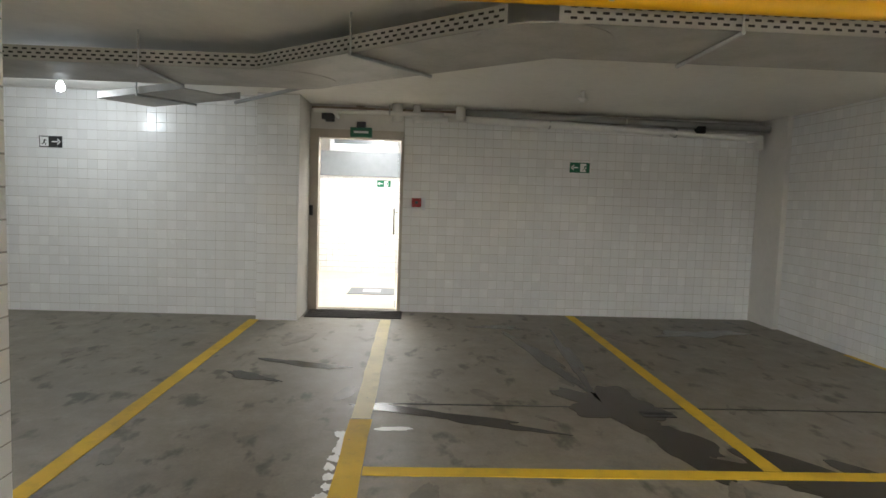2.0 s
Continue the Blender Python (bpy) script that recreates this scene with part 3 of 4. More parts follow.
■ ■ ■ ■
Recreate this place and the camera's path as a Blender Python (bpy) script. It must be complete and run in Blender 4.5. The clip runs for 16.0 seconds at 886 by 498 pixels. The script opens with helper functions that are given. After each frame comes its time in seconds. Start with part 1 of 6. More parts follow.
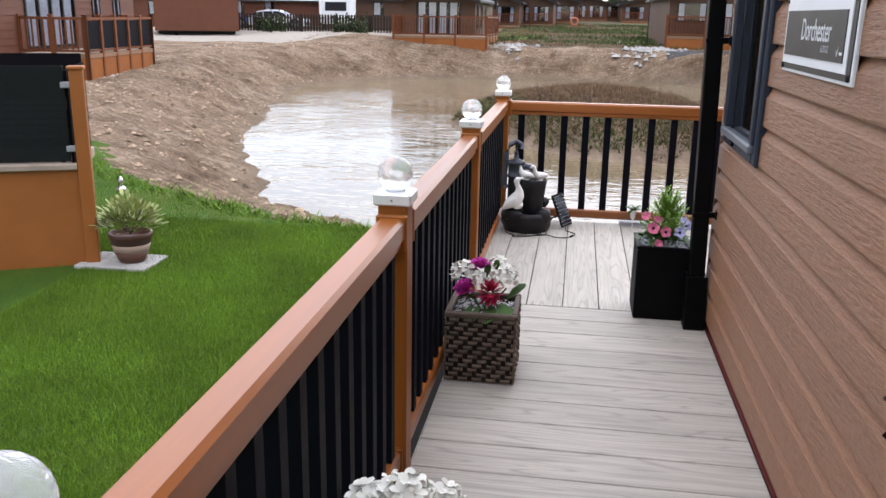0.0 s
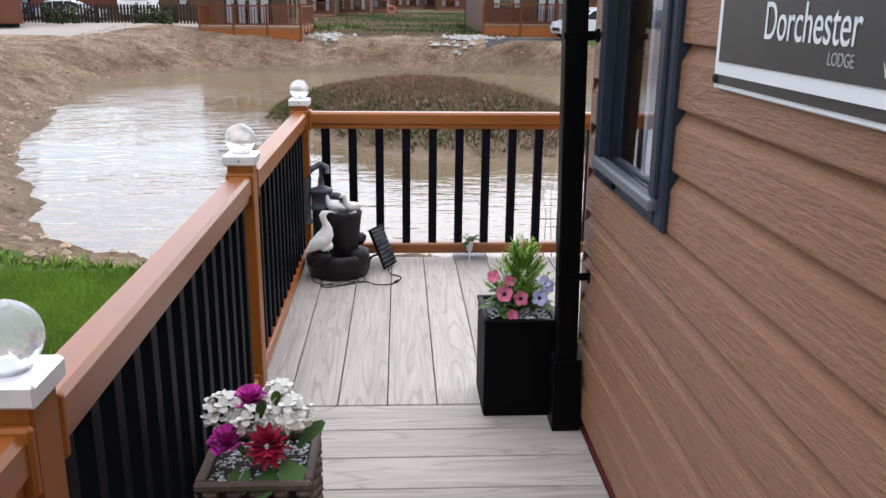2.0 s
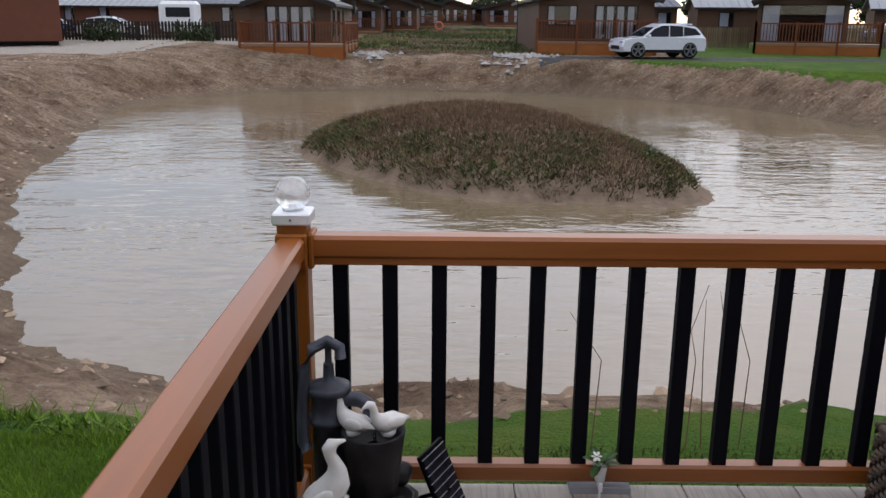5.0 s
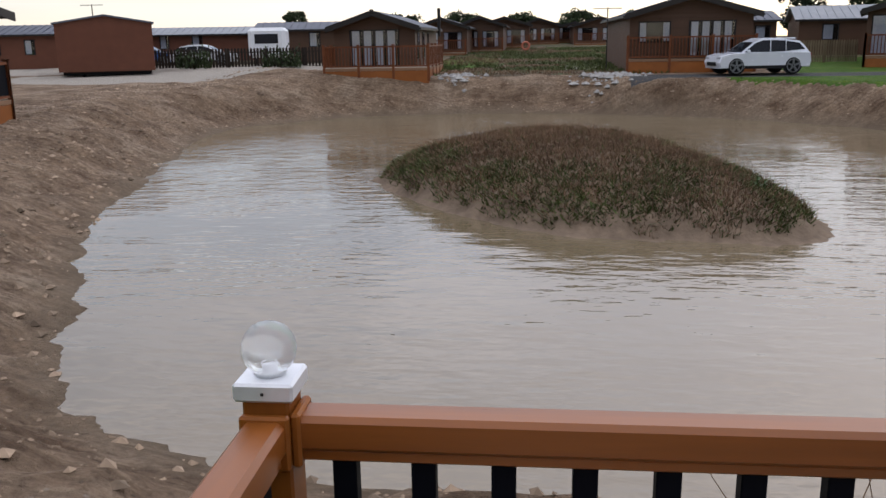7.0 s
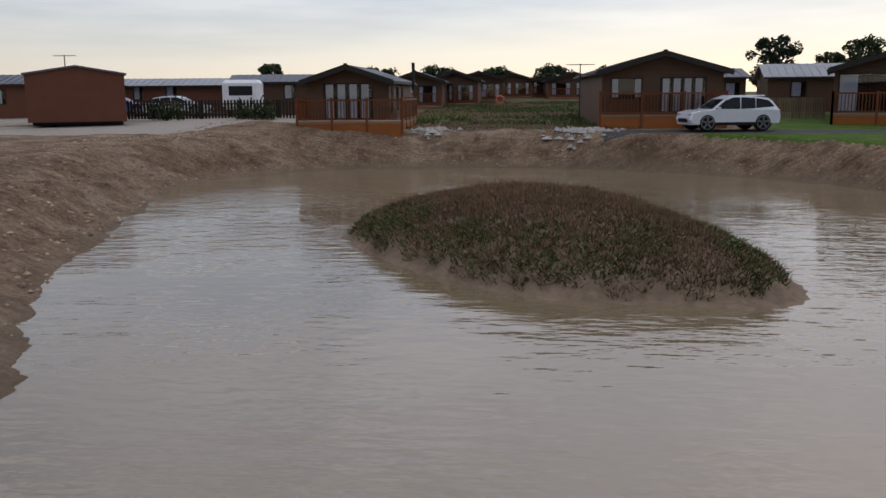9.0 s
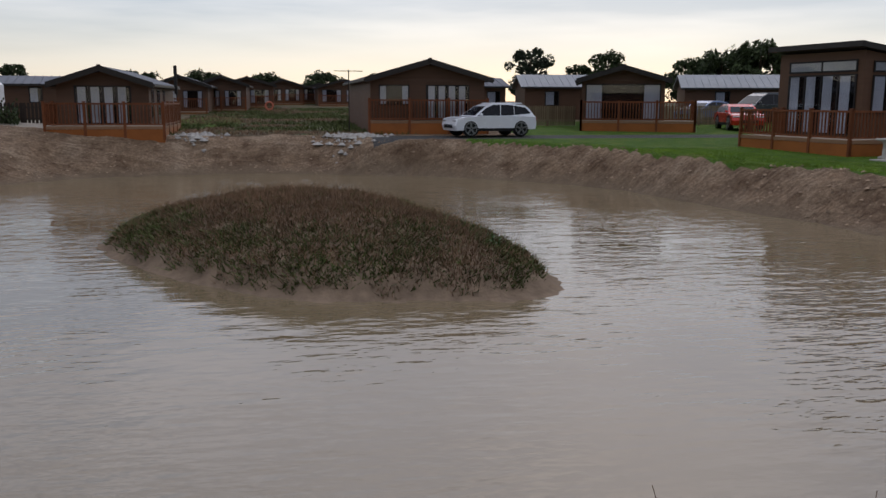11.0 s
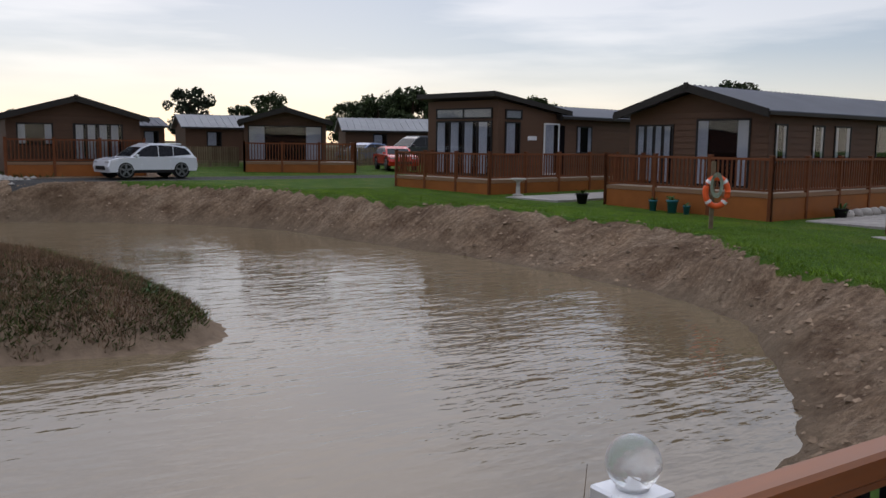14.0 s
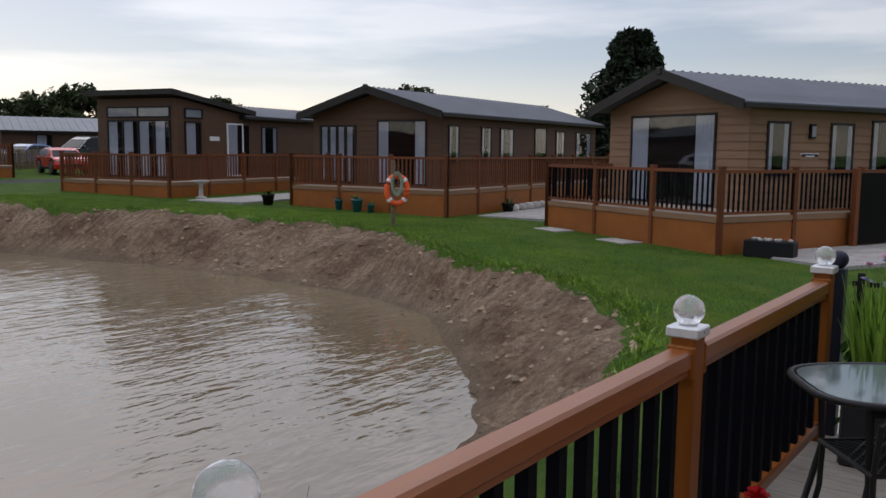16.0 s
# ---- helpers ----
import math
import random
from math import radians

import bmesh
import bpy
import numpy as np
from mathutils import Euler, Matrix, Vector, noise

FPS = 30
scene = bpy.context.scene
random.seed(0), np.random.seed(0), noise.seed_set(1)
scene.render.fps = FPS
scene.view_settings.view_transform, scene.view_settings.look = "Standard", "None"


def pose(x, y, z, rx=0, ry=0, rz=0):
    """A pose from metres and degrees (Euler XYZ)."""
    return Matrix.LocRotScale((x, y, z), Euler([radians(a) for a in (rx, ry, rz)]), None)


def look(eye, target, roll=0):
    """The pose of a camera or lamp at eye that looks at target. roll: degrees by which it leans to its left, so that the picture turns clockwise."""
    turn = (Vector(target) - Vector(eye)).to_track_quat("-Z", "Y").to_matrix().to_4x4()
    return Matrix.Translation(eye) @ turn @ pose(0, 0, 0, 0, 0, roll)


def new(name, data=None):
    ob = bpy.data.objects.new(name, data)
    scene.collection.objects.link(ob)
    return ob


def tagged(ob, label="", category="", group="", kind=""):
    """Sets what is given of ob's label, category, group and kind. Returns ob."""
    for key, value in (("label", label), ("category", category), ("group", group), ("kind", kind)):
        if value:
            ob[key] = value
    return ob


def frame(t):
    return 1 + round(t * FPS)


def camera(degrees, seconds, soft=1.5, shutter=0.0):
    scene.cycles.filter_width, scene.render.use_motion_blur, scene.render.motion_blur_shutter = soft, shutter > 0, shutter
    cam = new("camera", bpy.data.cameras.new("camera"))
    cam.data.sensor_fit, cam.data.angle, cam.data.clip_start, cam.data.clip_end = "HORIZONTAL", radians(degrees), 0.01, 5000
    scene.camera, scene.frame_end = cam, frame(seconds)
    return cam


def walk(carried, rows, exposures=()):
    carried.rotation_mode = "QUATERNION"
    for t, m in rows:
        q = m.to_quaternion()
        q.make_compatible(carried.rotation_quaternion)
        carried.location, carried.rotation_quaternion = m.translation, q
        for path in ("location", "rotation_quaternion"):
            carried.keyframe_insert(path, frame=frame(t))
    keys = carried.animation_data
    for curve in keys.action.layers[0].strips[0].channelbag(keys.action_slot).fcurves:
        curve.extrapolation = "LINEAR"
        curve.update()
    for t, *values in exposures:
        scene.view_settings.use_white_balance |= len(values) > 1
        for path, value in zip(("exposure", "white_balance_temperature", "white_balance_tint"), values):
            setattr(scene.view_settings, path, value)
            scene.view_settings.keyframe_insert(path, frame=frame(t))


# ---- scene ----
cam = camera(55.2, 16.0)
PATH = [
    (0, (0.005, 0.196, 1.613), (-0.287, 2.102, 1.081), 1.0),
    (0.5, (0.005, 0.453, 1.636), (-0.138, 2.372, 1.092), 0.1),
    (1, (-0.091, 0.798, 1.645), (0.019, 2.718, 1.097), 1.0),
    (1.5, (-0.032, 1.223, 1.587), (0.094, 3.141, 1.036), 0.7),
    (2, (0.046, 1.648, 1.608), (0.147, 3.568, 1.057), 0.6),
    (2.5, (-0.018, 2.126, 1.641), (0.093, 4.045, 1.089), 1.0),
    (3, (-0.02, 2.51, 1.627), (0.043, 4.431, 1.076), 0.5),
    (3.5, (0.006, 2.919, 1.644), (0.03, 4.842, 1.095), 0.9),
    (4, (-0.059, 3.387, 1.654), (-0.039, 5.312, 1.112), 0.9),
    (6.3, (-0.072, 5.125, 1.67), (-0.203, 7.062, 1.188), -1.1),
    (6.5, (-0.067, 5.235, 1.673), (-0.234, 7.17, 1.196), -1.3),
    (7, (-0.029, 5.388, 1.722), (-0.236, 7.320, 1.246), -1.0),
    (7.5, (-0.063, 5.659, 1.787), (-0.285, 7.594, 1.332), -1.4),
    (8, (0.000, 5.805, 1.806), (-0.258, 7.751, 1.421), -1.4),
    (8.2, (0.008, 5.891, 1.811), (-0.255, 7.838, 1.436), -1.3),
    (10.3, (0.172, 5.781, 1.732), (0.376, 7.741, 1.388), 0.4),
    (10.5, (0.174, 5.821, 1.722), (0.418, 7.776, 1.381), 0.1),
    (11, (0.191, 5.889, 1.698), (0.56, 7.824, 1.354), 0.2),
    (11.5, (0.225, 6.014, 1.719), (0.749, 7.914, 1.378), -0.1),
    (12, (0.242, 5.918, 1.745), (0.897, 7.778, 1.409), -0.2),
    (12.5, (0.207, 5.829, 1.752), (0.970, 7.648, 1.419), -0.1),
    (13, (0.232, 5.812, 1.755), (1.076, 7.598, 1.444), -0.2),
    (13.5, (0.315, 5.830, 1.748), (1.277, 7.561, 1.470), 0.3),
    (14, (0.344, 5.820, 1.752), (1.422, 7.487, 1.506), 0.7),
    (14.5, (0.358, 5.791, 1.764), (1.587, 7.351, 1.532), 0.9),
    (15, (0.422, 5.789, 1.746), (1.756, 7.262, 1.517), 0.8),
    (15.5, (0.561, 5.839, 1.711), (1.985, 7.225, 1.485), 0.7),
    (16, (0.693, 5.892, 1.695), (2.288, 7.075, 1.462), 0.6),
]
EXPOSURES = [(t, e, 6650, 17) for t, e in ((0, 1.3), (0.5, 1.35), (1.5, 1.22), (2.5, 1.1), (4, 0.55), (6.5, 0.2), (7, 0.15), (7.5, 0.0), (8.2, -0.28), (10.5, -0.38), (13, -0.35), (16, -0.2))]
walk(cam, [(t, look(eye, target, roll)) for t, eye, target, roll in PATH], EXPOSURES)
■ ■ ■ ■
PROBLEM STATEMENT - Where a line in the entries holds "keys", copy that line.

THE REPLY -
    keys = carried.animation_data
    for curve in keys.action.layers[0].strips[0].channelbag(keys.action_slot).fcurves:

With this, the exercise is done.